I reach to grab the handle of the cold door and swing it open, trying to find Auggie. But he was nowhere. They had already taken him. Auggie was gone. 

Gone in the midst of the thin air. Thats when it hit me. 

Thats when it all hit me in this huge gust of wind. I didn't want to be in that hospital anymore. I didn't want to be near anyone anymore. My life was empty without him. 

I wouldn't have anyone that could cheer me up as much as Auggie has. 


I wouldn't have anyone that was always cautious and always put themselves before me. 

Auggie was it all. He was the angel in my life. He was my little brother. He was gone. 

I don't even turn to see my parents nor Lucas and just run out. This time I hear no footsteps following me. This time I don't pass my parents on the way out. This time no one cared. 

I run over to the park nearby the hospital and just collapse on one of the benches. The slow, cold breeze brushed my hair back. I was alone once again in this park. The park that helped me gather my thoughts.

" I should've been there for him. I should've just been there to pick him up. I should be laying there dead, not him," I whisper angrily to myself. He didn't deserve any of that pain. 

I did. No matter how many times Lucas or anyone tells me I shouldn't blame myself for the things that happen to the people I love, I know its true. I know for a fact that if I actually picked him up like I was supposed too, he wouldn't be there. He wouldn't be in heaven. 

Tears dripped in a pattern down my worn out cheeks. Happiness long gone, farther in reach now. Hope was slowly drifting away. It always came back to where it started. Where I was never happy. 

Every time something good happened, a repercussion of bad things happened against it. It felt like my heart was utterly ripped out of my chest. I lost someone this very day and somehow I felt like I lost myself. 

But I wasn't the only one hurting. My mom, the beautiful Topanga, and my father, the wonderful Cory. Lucas, the one who I love so much, soon its going to be everyone. My aunts, my uncles, his friends. 

I'm not the only one hurting because of Auggie's death. I shouldn't be here. Thoughts rushed in a sudden blur. I shouldn't be sitting here by myself, hurting when I can be in that hospital with Lucas and my parents. 

Trying to comfort them and make them feel better. Something they have always been doing for me. 

I ran. I ran and ran until I reached the hospital, wiping my tears away along with my guilt. 

I needed to do what Auggie once did for me. For everyone. 

I need to be there for others. I need to show that I will care and love them no matter what. That with everything happening, I will always stand by their side. Im not leaving soon. Step by step we will all get better. Together. 

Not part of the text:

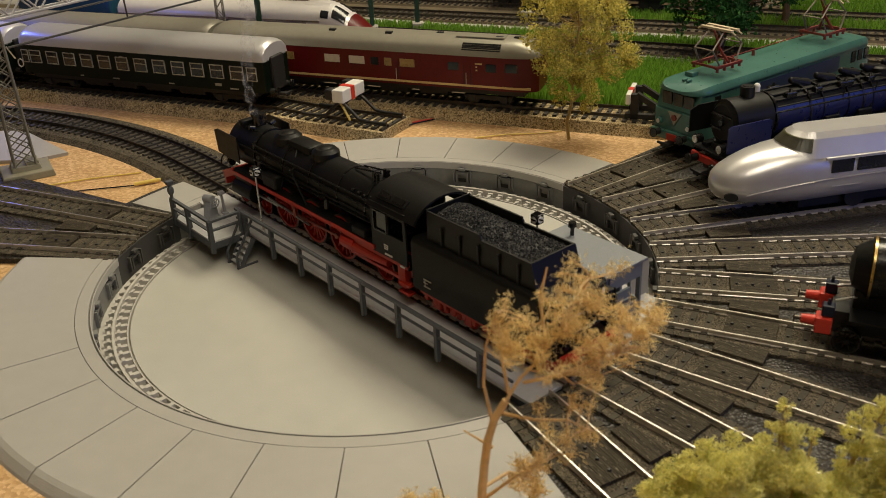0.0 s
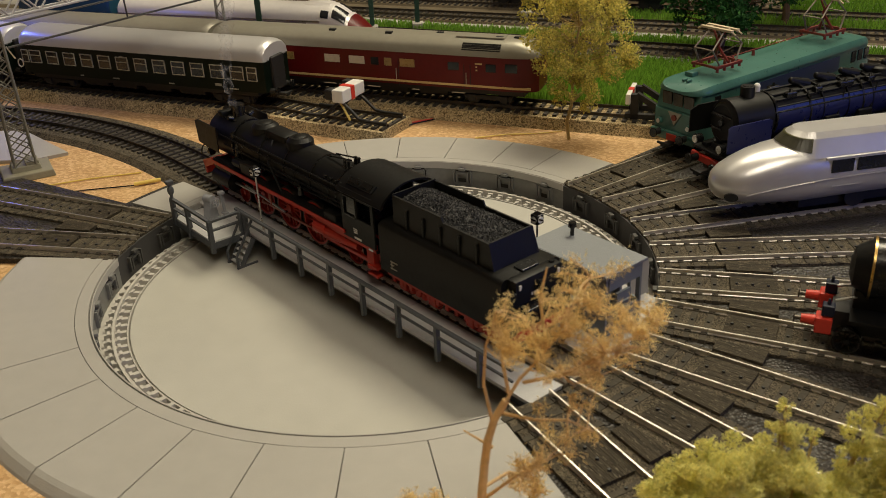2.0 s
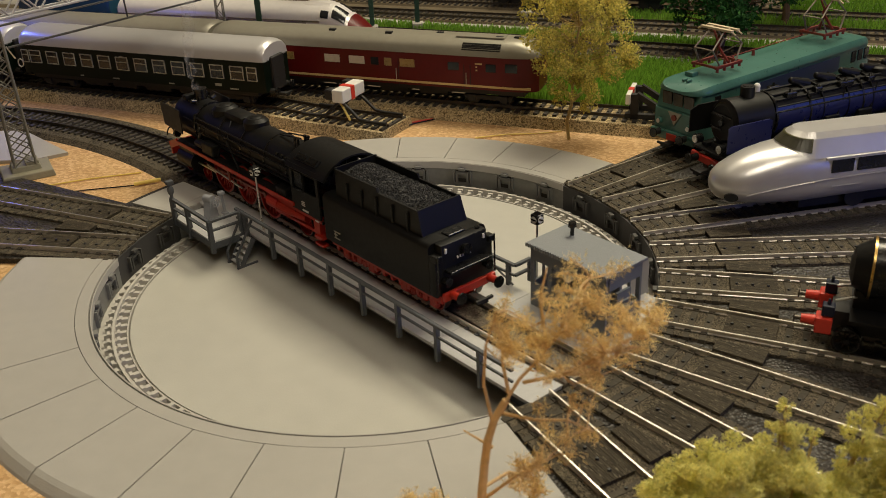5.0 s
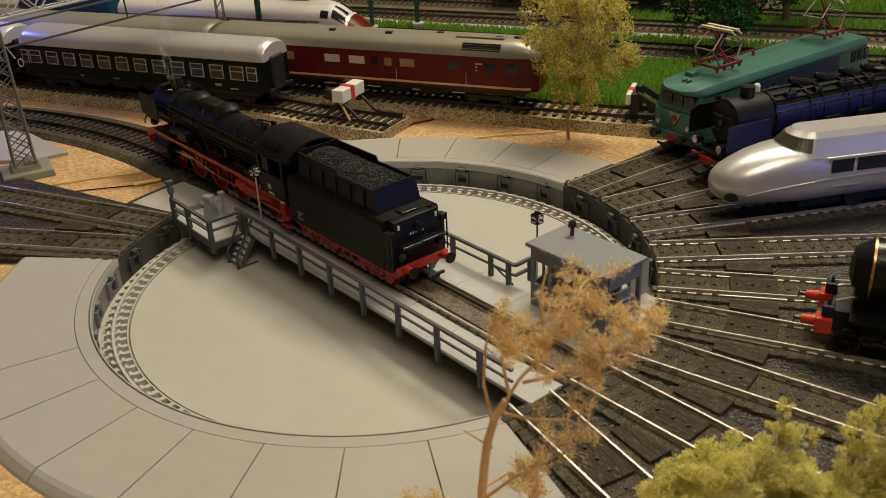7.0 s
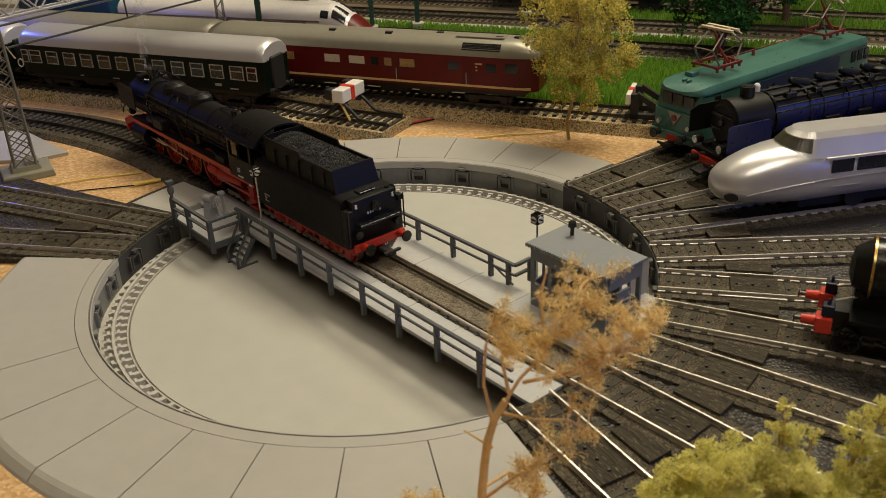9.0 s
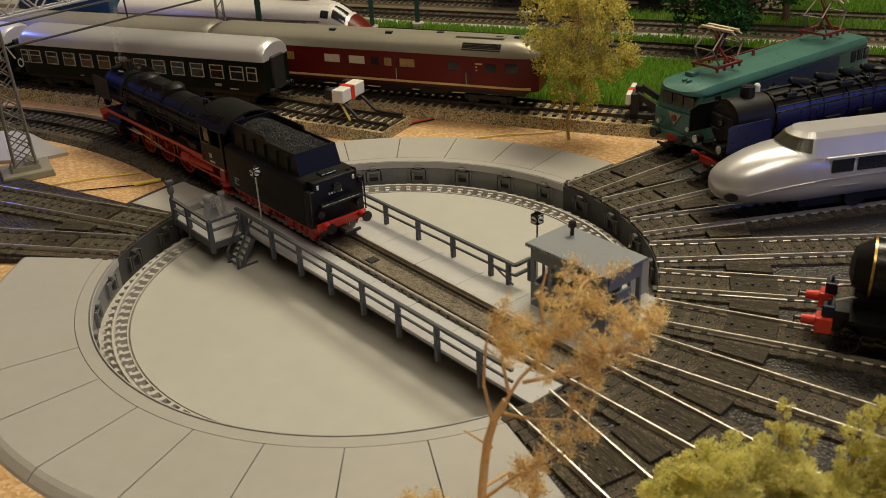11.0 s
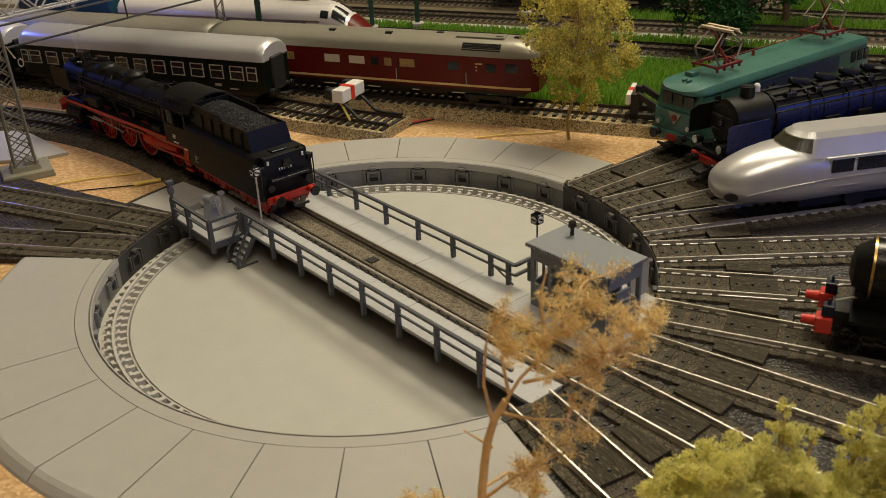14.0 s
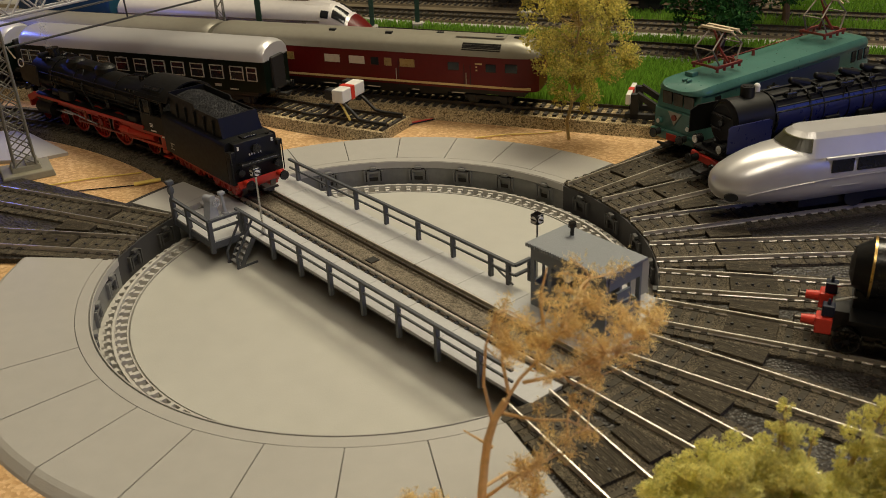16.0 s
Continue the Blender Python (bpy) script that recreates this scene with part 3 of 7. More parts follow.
def control_cabin():
    c = thing("control_cabin", rz(BRIDGE) @ Matrix.Translation((-0.1003, -0.0350, 0.0)), "blue-grey turntable control cabin with ribbed roof and windows", "cabin")
    hx, hy, h = 0.0208, 0.0105, 0.0285
    # walls with window openings built from posts, sill bands and lintels
    for name, sgn, axis in (("side_wall", 1, "x"), ("side_wall", -1, "x"), ("end_wall", 1, "y"), ("end_wall", -1, "y")):
        bm = NEW()
        ln = hx if axis == "x" else hy
        n = 4 if axis == "x" else 3

        def put(u0, u1, z0, z1):
            if axis == "x":
                box(bm, ((u0 + u1) / 2, sgn * hy, (z0 + z1) / 2), (u1 - u0, 0.0012, z1 - z0))
            else:
                box(bm, (sgn * hx, (u0 + u1) / 2, (z0 + z1) / 2), (0.0012, u1 - u0 - 0.0013, z1 - z0))
        put(-ln, ln, 0, 0.0115)
        put(-ln, ln, 0.0225, h)
        for i in range(n + 1):
            u = -ln + 0.001 + (2 * ln - 0.002) * i / n
            put(u - 0.001, u + 0.001, 0.0115, 0.0225)
        part(name, bm, "cabin", c)
    bm = NEW()
    box(bm, (0, 0, h + 0.0012), (2 * hx + 0.003, 2 * hy + 0.004, 0.0014), bevel=0.0003)
    roof = part("roof", bm, "cabinroof", c, "flat grey roof with ribbed edge")
    bm = NEW()
    box(bm, (0, hy + 0.0021, h + 0.0010), (0.0008, 0.0008, 0.0016))
    rib = part("rib", bm, "cabinroof", roof)
    for i in range(-15, 16):
        if i:
            again(rib, Matrix.Translation((i * 0.00145, 0, 0)))
    bm = NEW()
    rod(bm, (0.013, -0.006, h), (0.013, -0.006, h + 0.006), 0.0009)
    rod(bm, (0.013, -0.006, h + 0.006), (0.013, -0.006, h + 0.0080), 0.0019, 0.0016, 14)
    part("chimney", bm, "blackgloss", c)
    bm = NEW()
    box(bm, (0, 0, 0.0006), (2 * hx, 2 * hy, 0.0012))
    part("cabin_floor", bm, "deck", c)
    bm = NEW()
    rod(bm, (-0.004, hy + 0.0006, 0.0245), (-0.004, hy + 0.0050, 0.0250), 0.0016, 0.0026, 14)
    part("wall_lamp", bm, "steel", c, "bright metal wall lamp", smooth=True)
    bm = NEW()
    box(bm, (-hx - 0.0012, 0.002, 0.0105), (0.0012, 0.0085, 0.0205))
    for z in (0.013, 0.0165):
        box(bm, (-hx - 0.0022, 0.002, z), (0.0012, 0.006, 0.0006))
    part("door", bm, "cabin", c)
    bm = NEW()
    box(bm, (-0.004, -0.0100, -0.0010), (0.052, 0.0440, 0.0016))
    part("base_plate", bm, "deck", c)
    # pale curved shield at the outer corner
    bm = NEW()
    pts = []
    for i in range(9):
        a = radians(i * 22.5)
        pts.append((0.006 * math.cos(a), 0.0135 + 0.006 * math.sin(a)))
    prof = [(-0.006, 0.0), (0.006, 0.0)] + pts
    loft(bm, [[(-0.0075, -0.0275 + px, pz) for px, pz in prof], [(-0.0061, -0.0275 + px, pz) for px, pz in prof]])
    part("shield", bm, "panel", c, "pale rounded shield plate")


M["cabinroof"] = mat("cabin_roof", (0.21, 0.225, 0.24), 0.6, vary=0.06, size=0.006, bump=0.1, grain=0.0008)
control_cabin()


# ---- track fan of the turntable ----
def spoke(angle, r1, wedge=True):
    t = tagged(new("stub_track"), "dark turntable approach track with studded sleepers and plank crossing", "track", "tracks round the turntable")
    t.matrix_basis = rz(angle)
    rails([(RIM - 0.0003, 0, RAIL), (r1, 0, RAIL)], t)
    sleepers([(RIM + 0.001, 0, RAIL), (0.1620, 0, RAIL)], t, 0.0029, material="fansleeper")
    sleepers([(0.1842, 0, RAIL), (r1, 0, RAIL)], t, 0.0029, material="fansleeper")
    bm = NEW()
    loft(bm, [[(RIM + 0.0004, y * 0.0136, z) for y, z in ((-1, -0.009), (1, -0.009), (1, 0.0001), (-1, 0.0001))],
              [(0.198, y * 0.0150, z) for y, z in ((-1, -0.004), (1, -0.004), (1, 0.0001), (-1, 0.0001))],
              [(r1, y * 0.0150, z) for y, z in ((-1, -0.004), (1, -0.004), (1, -0.0006), (-1, -0.0006))]])
    part("ballast_plate", bm, "ballast", t)
    # plank crossing: inner boards between the rails, one board outside
    for y, w, x0, x1 in [(-0.0058 + 0.0029 * i, 0.00284, 0.1628, 0.1832) for i in range(5)]:
        bm = NEW()
        box(bm, ((x0 + x1) / 2, y, 0.0007), (x1 - x0, w, 0.0018), bevel=0.00008)
        part("plank", bm, "plank", t)
    if wedge:
        bm = NEW()
        loft(bm, [[(r, y, z) for y, z in ((-w, -0.0006), (w, -0.0006), (w * 0.96, 0.0013), (-w * 0.96, 0.0013))] for r, w in ((0.1626, 0.0036), (0.1826, 0.0054))])
        bmesh.ops.transform(bm, matrix=rz(6.05), verts=bm.verts[:])
        part("plank", bm, "plank", t)
    bm = NEW()
    rod(bm, (0, 0, 0.0016), (0, 0, 0.0023), 0.0008, 0.0006, 6)
    stud = part("stud", bm, "stud", t)
    stud.matrix_basis = Matrix.Translation((0.1655, 0, 0))
    for x in (0.1722, 0.1788):
        again(stud, Matrix.Translation((x, 0, 0)))
    return t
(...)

I'm not losing the people that I love, not anymore. 


847 words


A/N: Im back and here cool. Ok. So GMW ended. Netflix idk if they are picking them up or not, but gmw is gone. Its news that Im sure people who loved gmw is sad about. Even though its ending, we can be sure that is ended well. Rucas is endgame and it ended beautifully. Lets hope one day all of them can achieve even bigger things.